Mechanisms for formation of inorganic byproducts in plasma chemical processing of hazardous air pollutants

Plasma chemical behavior of hazardous air pollutants (HAP's) (Cl2C=CCl2, Cl2C=CHCl, Cl3C-CH3, Cl2CH-CH2Cl, CH3Cl, CH3Br, and benzene), their molecular probes (CH4 CH3-CH3, and CH2=CH2), and carbon oxides (COx) was investigated with a ferroelectric packed-bed plasma reactor to obtain information on the formation of COx and N2O. It has been shown that the oxidation of CO to CO2 is a slow reaction in plasma, and that CO and CO2 mainly result from different precursors. Simultaneous achievement of complete oxidative decomposition of HAP's in plasma and recovery of CO as a chemical feedstock could be favorable. The process of N2O formation is affected by HAP structures and oxygen concentration.
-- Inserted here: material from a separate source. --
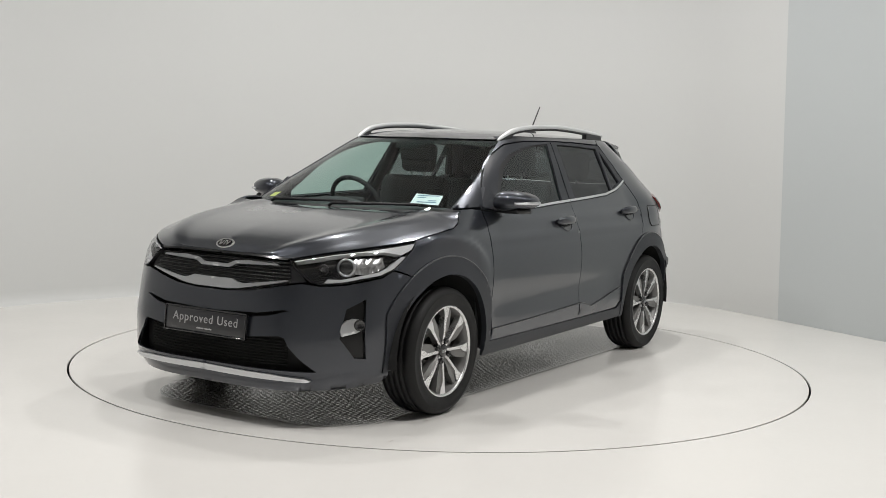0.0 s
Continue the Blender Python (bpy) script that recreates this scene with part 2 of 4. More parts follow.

In the decomposition of olefinic HAP's, such as Cl2C=CCl2 and Cl2C=CHCl, high-power short-residence-time operations are effective in suppressing N2O formation. In the cases of CH3Cl and CH3Br, low specific energy density operations could be necessary to reduce NaO concentrations. The yields and selectivities of CO, CO2, and N2O change drastically by adding only 2% of oxygen to N-2, and oxygen concentration is not a good factor to control these inorganic oxides.